The automation and control industry uses software and hardware extensively. Automation plays strongly in the critical infrastructures of all countries-the military, power, oil & gas, chemical, and water sectors.
Research firm International Data Corporation (IDC) expects worldwide information technology (IT) spending to grow by 2.6% in 2009 and by 0.9% in the U.S.
The Associated Press reported there already have been clear signs that tech spending is weakening.
In November, Cisco Systems Inc., the first of the major technology companies to report earnings that included October, warned orders for its computer networking gear fell abruptly during the month.
IDC Chief Research Officer John Gantz said IT is deeply embedded in businesses' important operations, and "remains critical to achieving further efficiency and productivity gains."

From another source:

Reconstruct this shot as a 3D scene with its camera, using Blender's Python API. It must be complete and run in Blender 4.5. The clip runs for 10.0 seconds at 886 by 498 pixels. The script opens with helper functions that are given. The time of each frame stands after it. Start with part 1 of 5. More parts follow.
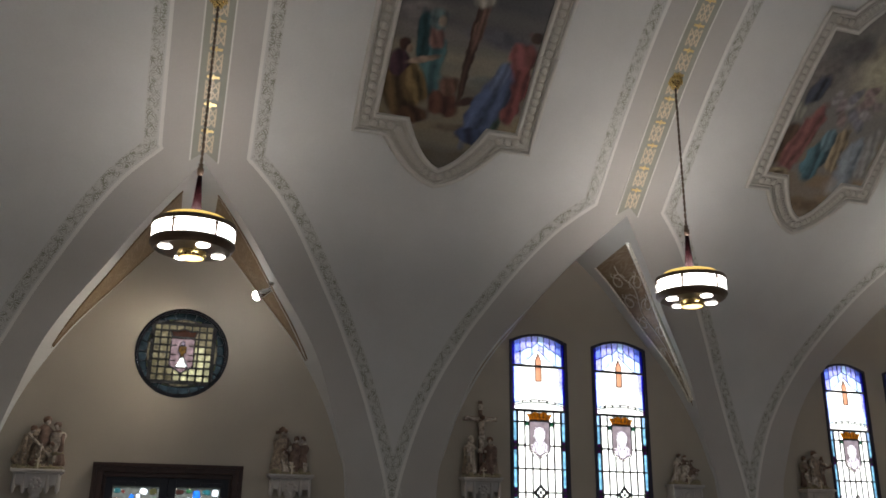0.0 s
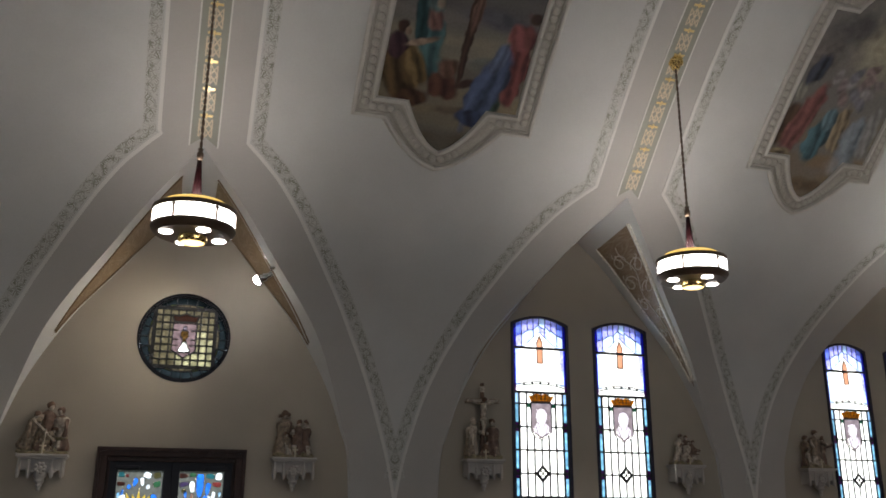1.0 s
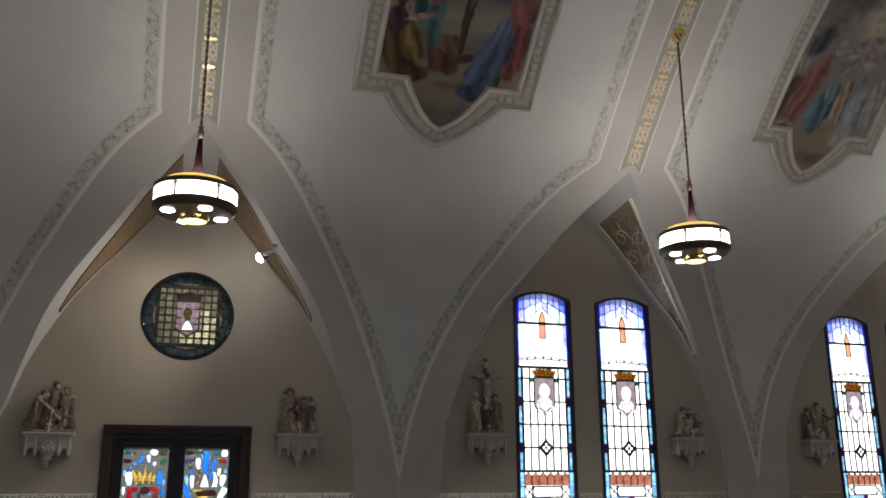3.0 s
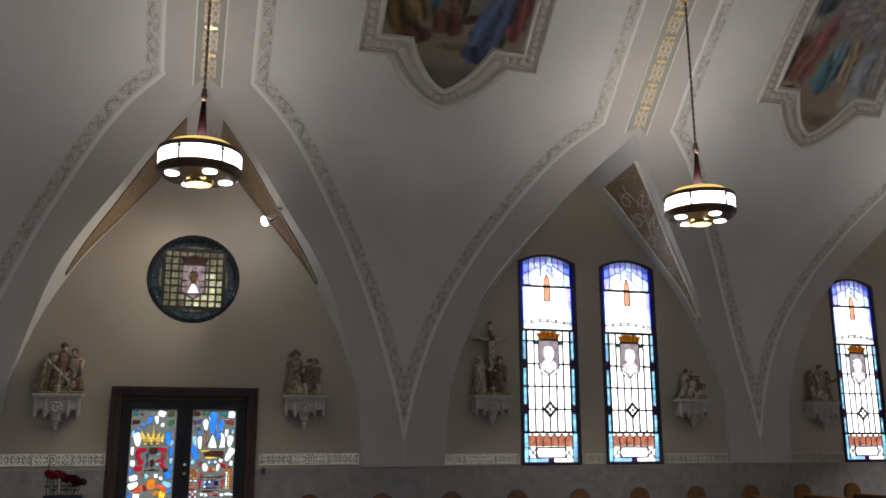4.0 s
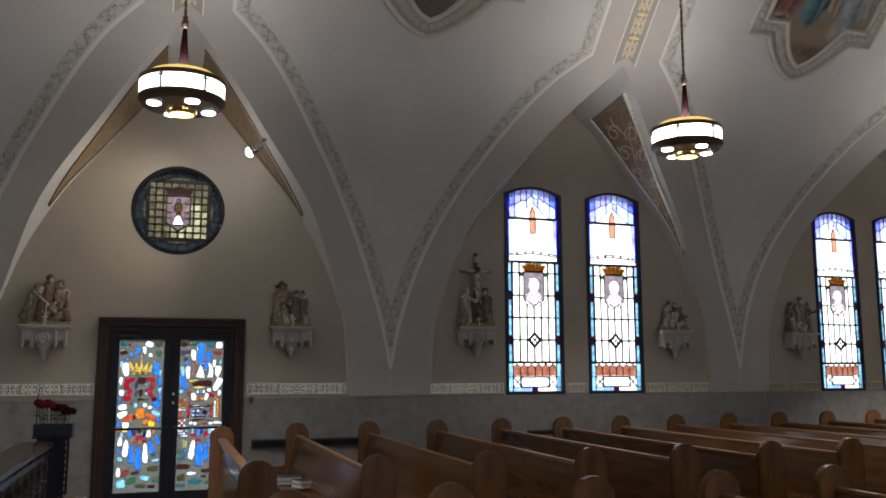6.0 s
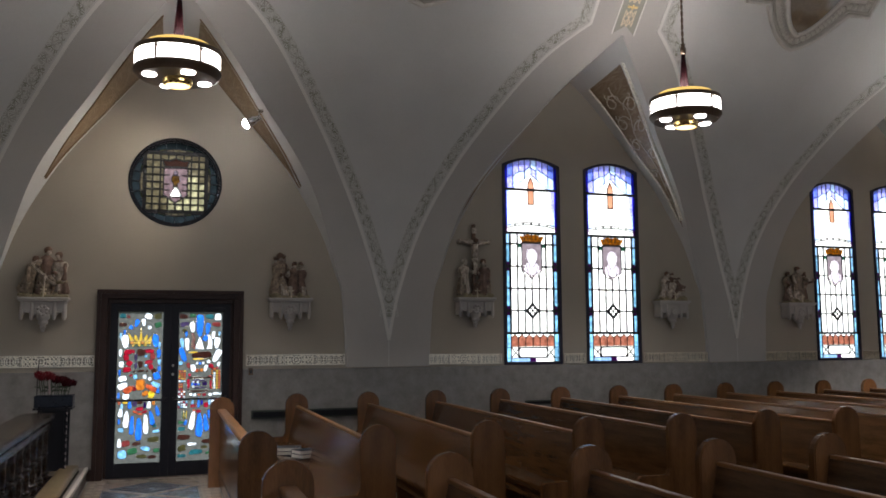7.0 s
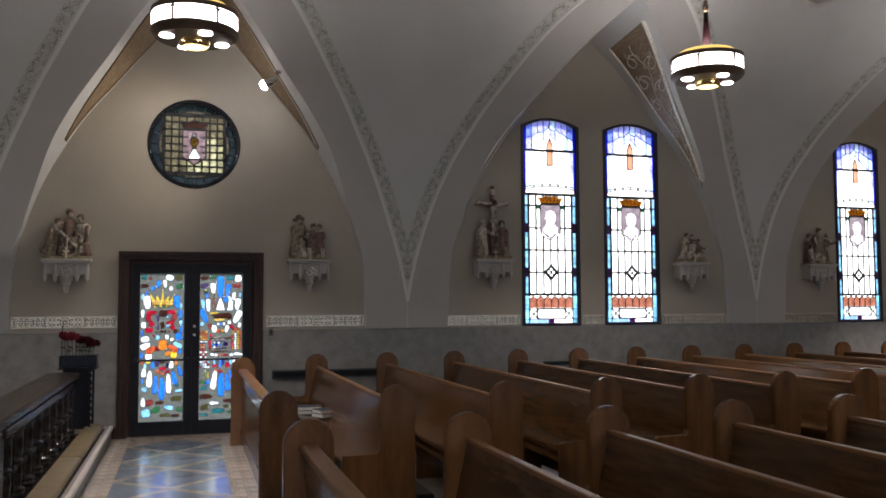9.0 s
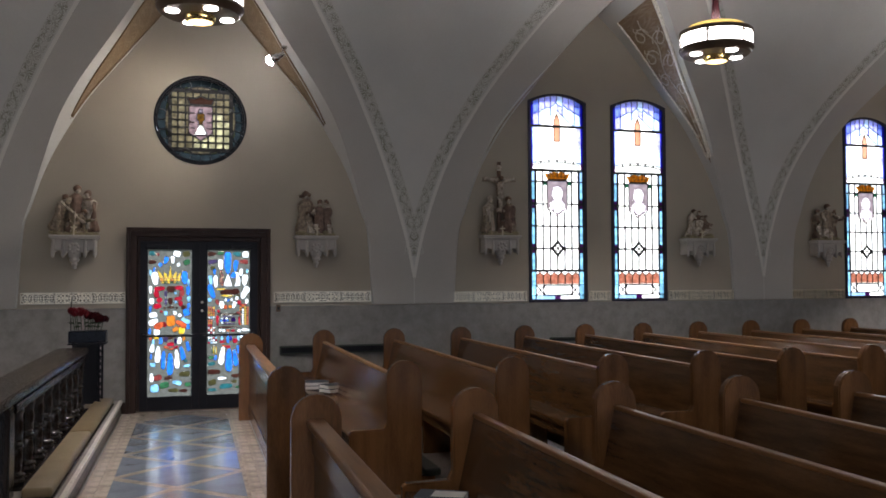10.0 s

Software and services (like ERP, MES, CRM), which companies use to save money, will see solid growth while hardware spending, with the exception of data storage, will decline in 2009.
Growth will be slowest in the U.S., Japan, and Western Europe, where it will hover around 1% next year.
Emerging markets in Central and Eastern Europe, Africa, Latin America, and the Middle East will continue to see "healthy growth," though at notably lower levels than its previous, double-digit forecast IDC declared.
IDC expects technology spending to make a full recovery with growth rates approaching 6% in 2012.